Entrisphere Locates $33M for Telecom

VCs are not sick of the telecom sector just yet, or at least Duff Ackerman and Goodrich (DAG) and Crosspoint Venture Partners aren’t. The pair just led a $33 million deal for Entrisphere, a broadband company that focuses on voice, video and data services.

“We offer multiple services at economic rates,” says Mark Floyd, the company’s new president and CEO, who was most recently an entrepreneur-in-residence at Crosspoint. “By focusing specifically on the technical and operational needs of RBOCs and other incumbent carriers, Entrisphere is solving business problems for its customers with products nobody else can duplicate.”

While Entrisphere is up against serious competition like Alcatel and Lucent, Floyd says the company, based in Santa Clara, Calif., has a unique game plan. “The competition has a different style for solving the problems than we do. Most of them have been in this area for a long time and have a wide span, so they just keep adding data to a bunch of mature, long-standing platforms. We have come in with a converged platform that allows for higher performance,” Floyd says.

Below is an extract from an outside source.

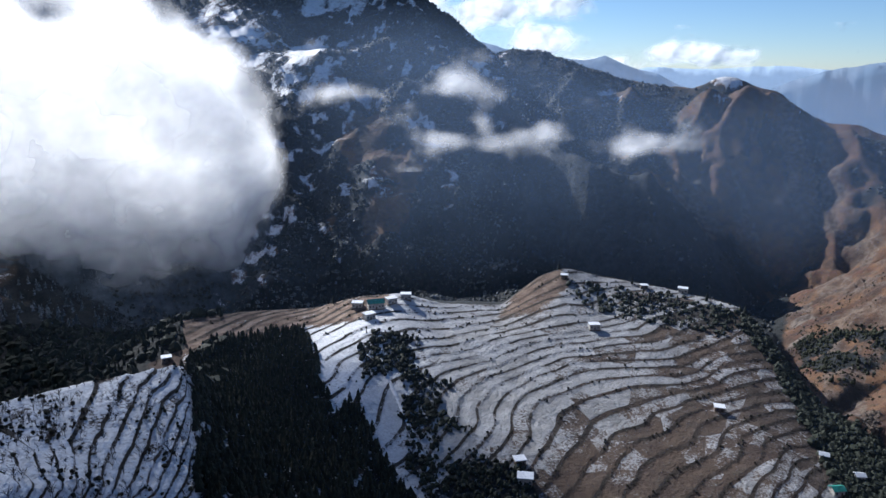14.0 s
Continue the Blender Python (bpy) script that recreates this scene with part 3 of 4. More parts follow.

Entrisphere might have the right idea but the lack of telecom spending and the poor economic conditions adds an extra challenge. According to Floyd, telecom spending is down 45% from two years ago and is not expected to bounce back until 2004 at the earliest.

This last round brings the company’s total funding up to $46 million. Upon Entrisphere’s founding in 2000, it completed a Series A round of financing for $13 million. Benchmark Partners and Accel Partners were the investors in the first round and came in on this round. Other investors in this round include Capital Technologies CDPQ, and The Ontario Teachers Pension Plan.

“It was oversubscribed. We were looking for around $25 million and we took in $33 million. We are a new company and we have the solution. The venture community looked at us and said they see a good company,” says Floyd.

Indeed, John Cadeddu, a managing director at DAG, which put in about $9 million, says that his firm wanted to put in more but didn’t. “We wanted to leave some room for our LPs, [Capital Technologies CDPQ, and The Ontario Teachers Pension Plan] to be able to make straight investments in to Entrisphere,” he says. “We spent about a year and half looking at this sector. We typically make our investments by listening to customers. We try to figure out what their buying is going to be like in three to five years out. From those conversations we became convinced that we wanted to be involved with access for the RBOC. It is quite clear carriers are going to need this.”

The product is in trials and is about ready to be shipped to three medium-sized network labs in North America for in-house testing it. Eventually, Entrisphere plans on rolling out an international version of its product. Mass deployment is planned for 2004 or 2005.

“We should have taken in enough money to get through the trials, which will give us a good indication of how good the company is and if we will need to raise a Series C round, but we are not expecting too,” says Floyd.

The company has a little under 80 employees and is planning on adding between 20 and 50 in the next 12 months.

Assuming that the Entrisphere doesn’t need more venture capital funding, Floyd expects the company to start seeing revenue in 2003.

As for an exit Floyd is prepared to play it by ear. “You have just build a strong independent company and when you do that it attracts other companies and you can look at the public market. It’s best to just build a strong company and let the exit happen,” he says.